According to the deal, Turkey will suspend the offensive it launched early October to allow the pullout of the Kurds from the region, but the Turkish forces will remain deployed in an area of 120 km wide and 32 km deep dubbed as a "safe zone".

However, the Turkish leader on Wednesday told reporters that the withdrawal of the Kurdish militia under the Sochi agreement has not been completed and warned of resuming the military operation and expanding the area already under Turkish control.

"The idea of an autonomous region under YPG self-governance no longer exists. Our military operation was targeting terrorists who intended to create a so-called self-ruled entity in northeastern Syria, which poses a security threat to our country," a Turkish government source, who requested to be anonymous, told Xinhua.

"One should not forget that the territory does not belong solely to the Kurds. The YPG has forced the Arabs out from the region, to establish what they called an autonomous region constituted of cantons," he said, criticizing also a "romanticized approach of the West" towards YPG's de-facto independence.

Kurdish-led forces took possession of the swath of territory in northern Syria from direct Syrian control in 2012 and defended it, with moral, financial and military support from the United States against the Islamic State (IS) militants, a move that gains international sympathy.

However, the YPG was deemed by Ankara as the Syrian offshoot of the outlawed Kurdistan Workers' Party (PKK), which has launched a decades-long armed campaign against Turkey and is designated as a terrorist organization by the United States, the EU and Turkey.

The armed Kurdish faction lost American support following U.S. President Donald Trump's abrupt decision to retreat U.S. troops from the Turkish-Syrian border, which paved the way for the Turkish operation to overwhelm the YPG.

The Sochi deal signaled a victory for Turkey, which rejects any idea of Kurdish autonomy along its border with Syria.

From now on, the Kurds will have only a very limited prominence in northeastern Syria, and Russia, Turkey and the Syrian government will fill the power void there.

The YPG fighters will have to work out a co-existence plan with the Russian-backed Syrian government army who may eventually use them to flush out the last pockets of rebels in northwest of the country.

"The YPG will no longer be able to operate in this region (northeastern Syria) as before," said Moscow-based Turkish analyst Kerim Has, who argued that Kurdish-led Syrian Democratic Forces (SDF) fighters who handed the areas to Turkish control would help the Syrian army to reclaim new swath of territory.
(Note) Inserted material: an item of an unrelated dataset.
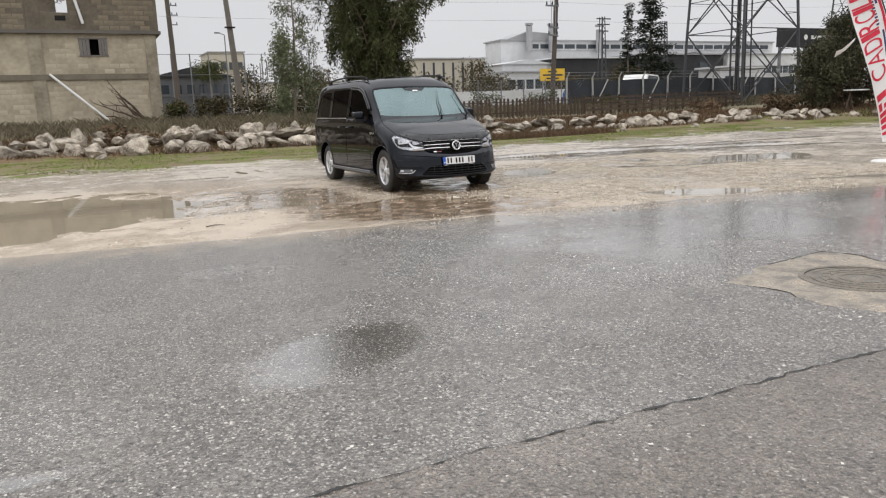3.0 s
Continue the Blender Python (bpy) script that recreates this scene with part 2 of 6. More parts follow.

Meanwhile, the Sochi agreement does not set a specific date for Turkey's withdrawal from Syrian territory, which would allow Ankara to establish a buffer zone entirely under Turkish control.

Erdogan has been hoping to set up such a area to resettle millions of Syrian refugees currently living in Turkey, an ambitious project considered "unrealistic" by critics.

Although Turkey is considered a winner along with main foreign player Russia in its incursion gamble in Syria, it might unwillingly witness the Western legitimization of the Kurdish militia in light of the wide support that the YPG enjoyed in Western countries, warned Kerim Has.

"In the long term, this could be a headache for Turkey," he cautioned, echoing other analysts who believe that it may be challenging for Turkey to explain its positions amid the rising profile for SDF leader Mazlum Kobane in Washington.

Experts think that the YPG would want to continue tentative talks that it established back in 2018 with Damascus to preserve its remaining decentralized administration, but with a much weaker position.